L’autre question préoccupante reste la façon dont la réinstallation des personnes déguerpies par l’Etat a été sortie du discours des gouvernants. Depuis plus de dix ans en effet, le gouvernement démolit et casse mais ne reloge plus comme autrefois. Ainsi, au fur et à mesure qu’ils sont poussés dehors, les habitants des quartiers précaires s’installent dans des zones plus précaires ou dans des villages environnants où se pose aussitôt les mêmes problèmes de salubrité et de sécurité.
Pour le reste, personne n’est dupe des intentions du gouverneur du District d’Abidjan puisqu’à Koumassi, il avait laissé construire des cités fort coûteuses dans les emprises déguerpies.
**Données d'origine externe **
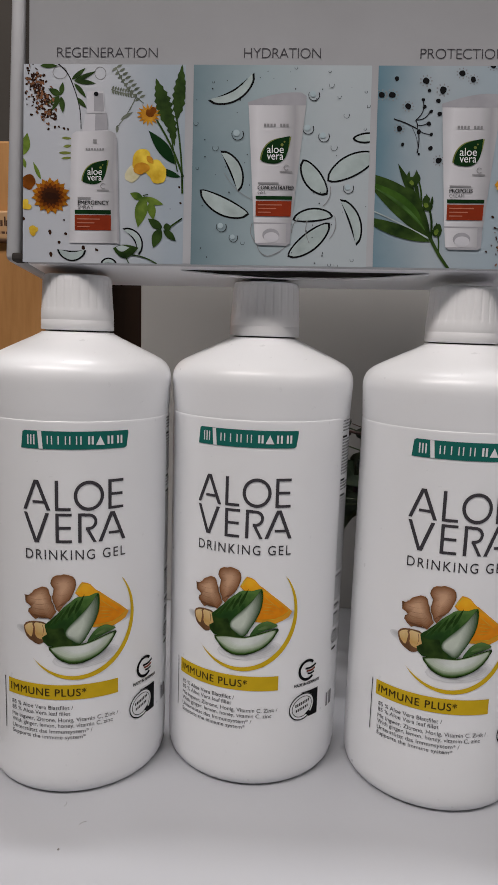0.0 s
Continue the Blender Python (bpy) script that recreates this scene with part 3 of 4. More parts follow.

Nul ne sait par ailleurs quels types de commerce il entretient avec les hommes d’affaires locaux qui tirent toujours profit de ce type de démolition dans les quartiers d’Abidjan. Toujours est-il que les populations commencent désormais à s’opposer à ces déguerpissements. Mercredi, les deux sens de l’autoroute du Nord ont en effet été bloqués par des manifestants qui ont brûlé des pneus en guise de protestation. Et la situation demeure vive avec les victimes qui campent encore dans les gravats de leurs anciennes demeures où ils ont construit des hangars de fortune pour se protéger du soleil et de la pluie qui est heureusement rare en cette période de chaleur, le temps de trouver de nouveaux lieux d’habitation.